How our passive income has grown
Our passive income increased by 36% last year, over the previous year. That’s a damn good raise. We now have an extra $33,274 working for us.
Now, let’s see the power of compound interest in action. How much would the passive income that we got last year be worth in the future?
I use a compound interest calculator app to get quick calculations, but it only calculates in multiples of $5,000. So, let’s say that instead of $33,274, we add $30,000 to our investments from the passive income this year and spend the rest on a huge flat screen TV (yeah, whatever). If you calculate a 7% return on this money for 10 years, you’d have $60,290.

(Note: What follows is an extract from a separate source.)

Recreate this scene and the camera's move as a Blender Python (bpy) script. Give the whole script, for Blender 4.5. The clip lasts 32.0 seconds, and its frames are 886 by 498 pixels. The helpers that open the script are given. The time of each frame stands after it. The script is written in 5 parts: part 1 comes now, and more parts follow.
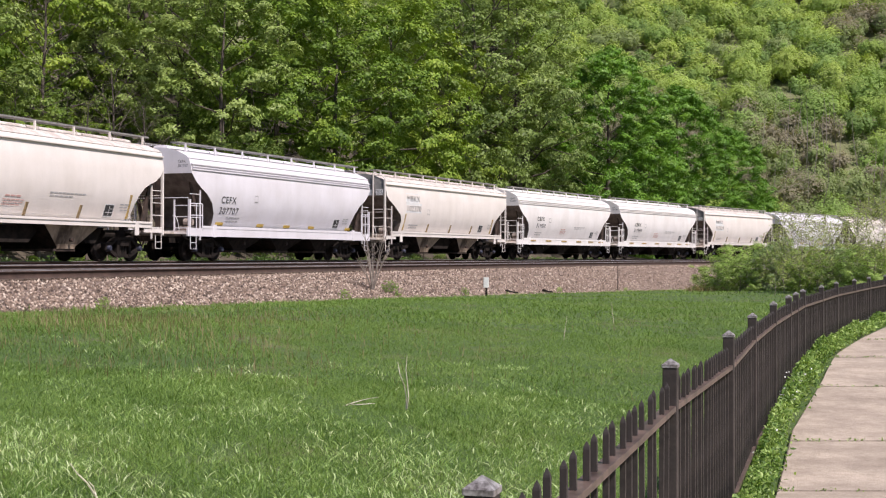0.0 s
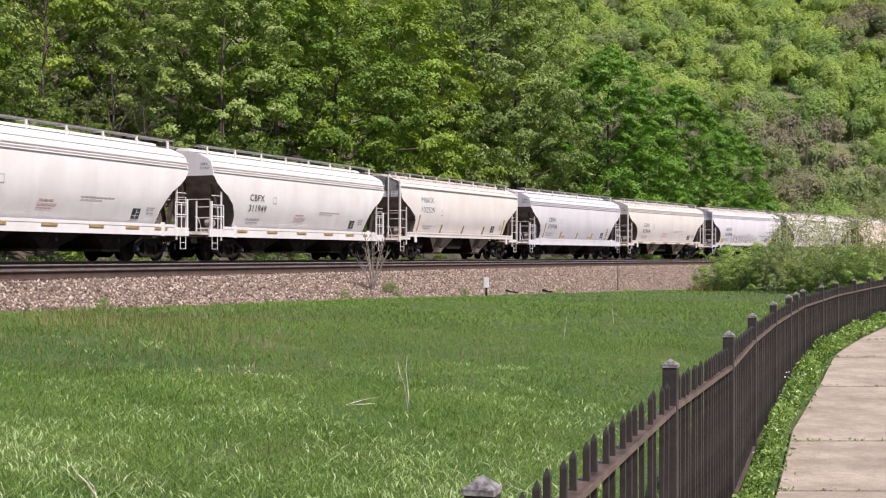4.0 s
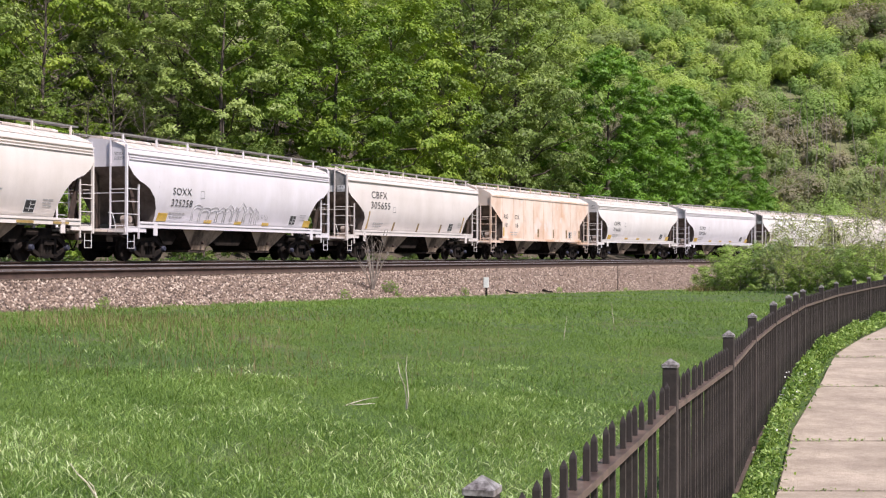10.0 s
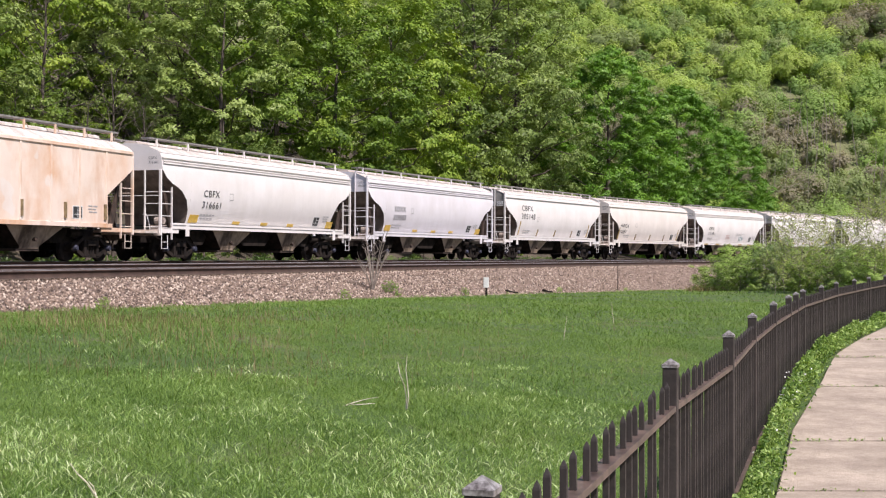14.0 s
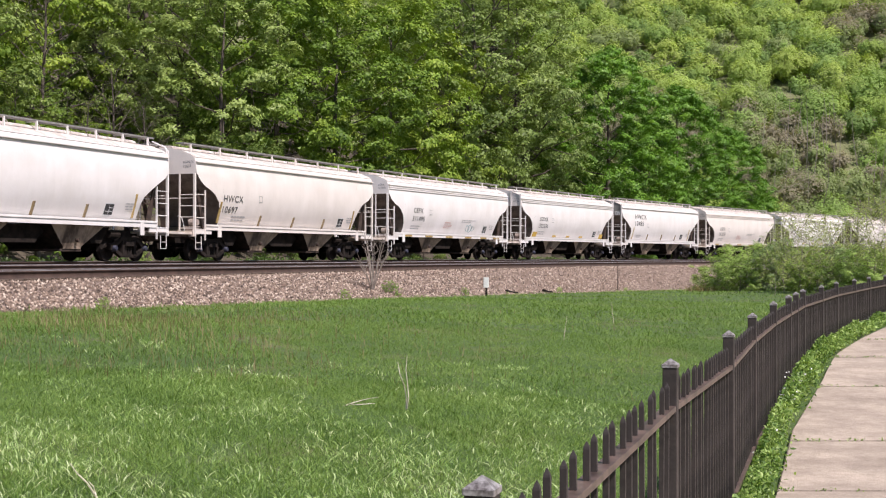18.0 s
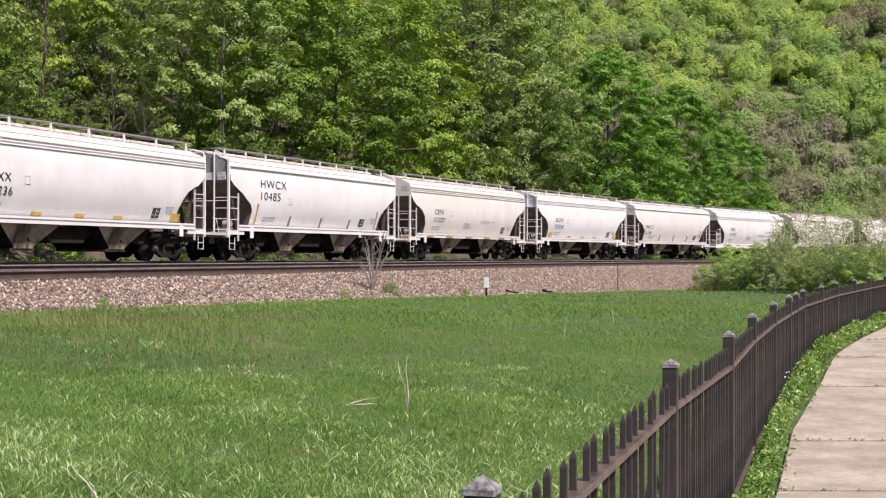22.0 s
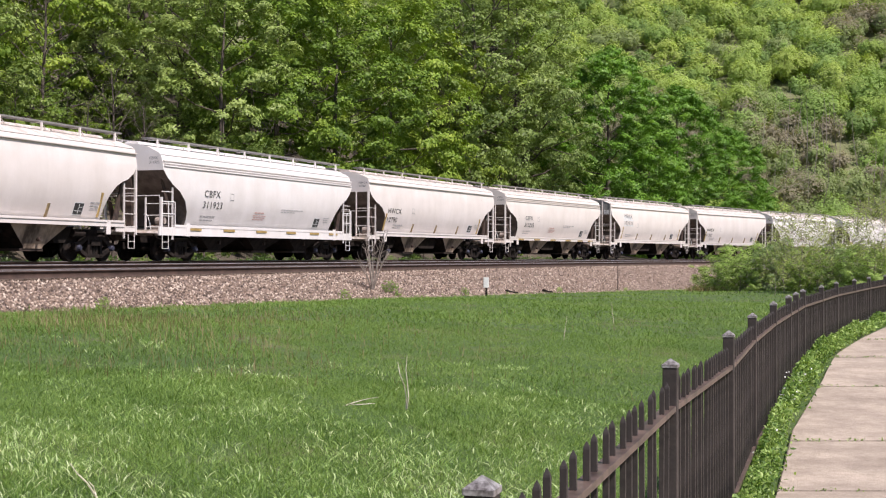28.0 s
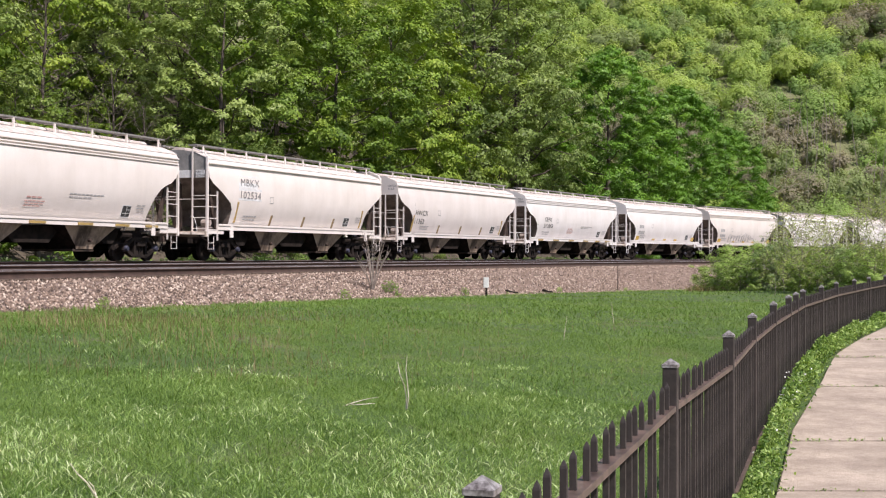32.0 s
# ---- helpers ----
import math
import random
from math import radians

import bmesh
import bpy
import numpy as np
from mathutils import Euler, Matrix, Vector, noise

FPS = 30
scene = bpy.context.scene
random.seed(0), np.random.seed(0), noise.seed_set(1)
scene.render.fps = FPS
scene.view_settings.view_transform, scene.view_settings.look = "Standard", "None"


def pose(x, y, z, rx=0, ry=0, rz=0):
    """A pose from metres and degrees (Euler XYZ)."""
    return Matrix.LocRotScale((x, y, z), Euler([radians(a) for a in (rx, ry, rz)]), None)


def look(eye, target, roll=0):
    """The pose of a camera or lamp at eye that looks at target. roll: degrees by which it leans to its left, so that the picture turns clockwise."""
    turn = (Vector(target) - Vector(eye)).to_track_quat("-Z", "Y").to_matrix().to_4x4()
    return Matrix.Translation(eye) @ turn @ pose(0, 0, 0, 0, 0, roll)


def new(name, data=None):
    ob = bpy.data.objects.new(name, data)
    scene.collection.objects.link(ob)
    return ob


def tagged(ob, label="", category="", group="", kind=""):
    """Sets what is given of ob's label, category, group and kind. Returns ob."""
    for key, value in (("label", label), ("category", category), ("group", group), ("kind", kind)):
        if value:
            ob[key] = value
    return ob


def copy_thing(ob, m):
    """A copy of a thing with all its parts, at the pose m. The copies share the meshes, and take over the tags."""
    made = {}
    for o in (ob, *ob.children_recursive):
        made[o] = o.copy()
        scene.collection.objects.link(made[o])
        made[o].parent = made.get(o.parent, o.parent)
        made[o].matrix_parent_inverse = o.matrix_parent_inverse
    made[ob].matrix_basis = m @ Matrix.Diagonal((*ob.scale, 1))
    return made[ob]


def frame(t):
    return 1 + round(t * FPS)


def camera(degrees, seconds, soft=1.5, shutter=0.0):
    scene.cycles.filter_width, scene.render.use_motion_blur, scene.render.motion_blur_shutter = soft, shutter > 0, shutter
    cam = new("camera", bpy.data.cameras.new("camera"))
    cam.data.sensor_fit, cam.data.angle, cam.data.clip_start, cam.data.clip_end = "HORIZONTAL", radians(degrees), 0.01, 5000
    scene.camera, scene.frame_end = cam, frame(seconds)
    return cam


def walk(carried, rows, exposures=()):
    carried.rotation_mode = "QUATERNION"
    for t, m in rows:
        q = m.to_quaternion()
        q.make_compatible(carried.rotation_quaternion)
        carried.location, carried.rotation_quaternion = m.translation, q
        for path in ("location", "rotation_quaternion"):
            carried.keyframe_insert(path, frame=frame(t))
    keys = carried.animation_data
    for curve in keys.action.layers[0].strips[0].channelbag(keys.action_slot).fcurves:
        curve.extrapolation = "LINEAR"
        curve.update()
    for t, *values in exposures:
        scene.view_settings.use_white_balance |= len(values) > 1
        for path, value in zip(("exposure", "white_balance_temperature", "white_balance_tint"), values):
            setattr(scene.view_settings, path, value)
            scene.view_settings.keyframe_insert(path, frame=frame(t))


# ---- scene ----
EYE = 1.65
cam = camera(36.3, 32.0, soft=1.2)
walk(cam, [(0.0, look((0, 0, EYE), (0, 100, EYE + 0.133))), (32.0, look((0, 0, EYE), (0, 100, EYE + 0.133)))],
     exposures=[(0.0, 0.21, 6450, 18), (1.0, 0.17, 6450, 18), (3.0, 0.18, 6450, 18), (4.5, 0.24, 6450, 18), (6.0, 0.30, 6450, 18), (8.0, 0.32, 6450, 18), (32.0, 0.32, 6450, 18)])

# ---- world and sun ----
SUN_DIR = Vector((0.59, -0.59, 1.17)).normalized()
world = bpy.data.worlds.new("sky")
scene.world = world
world.use_nodes = True
wn = world.node_tree
sky = wn.nodes.new("ShaderNodeTexSky")
sky.sky_type = "NISHITA"
sky.sun_disc = False
sky.sun_elevation = math.asin(SUN_DIR.z)
sky.sun_rotation = math.atan2(SUN_DIR.x, SUN_DIR.y)
wn.links.new(sky.outputs[0], wn.nodes["Background"].inputs[0])
wn.nodes["Background"].inputs[1].default_value = 0.085
sun = new("sun", bpy.data.lights.new("sun", "SUN"))
sun.data.energy, sun.data.angle, sun.data.color = 4.9, radians(0.53), (1.0, 0.955, 0.89)
sun.matrix_world = look((0, 0, 60), Vector((0, 0, 60)) - SUN_DIR)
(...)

If you run the same calculation for a 30-year period, you’d have $243,495, unaccounted for inflation. That’s the power of compounding working in your favor, not in your debtors’!
Less effort required equals more time for us!
We get more excited about income coming from our investments than from our job wages for one simple reason: this doesn’t require too much effort on our part. There are no performance reviews to deal with and we’re not at the mercy of management to determine raises and bonuses. The investments are working for us!
Little by little our soldiers are replacing our effort, so that we can prepare our exit strategy to be able to spend time as we wish. We gladly provide the seed money to corporations though index fund investments to go produce something and, in return, reward ourselves with investment gains. The key is to work once for your money and then let the money work for you, over and over again. Do the work once and keep getting paid forever. It’s a beautiful thing. Don’t you think?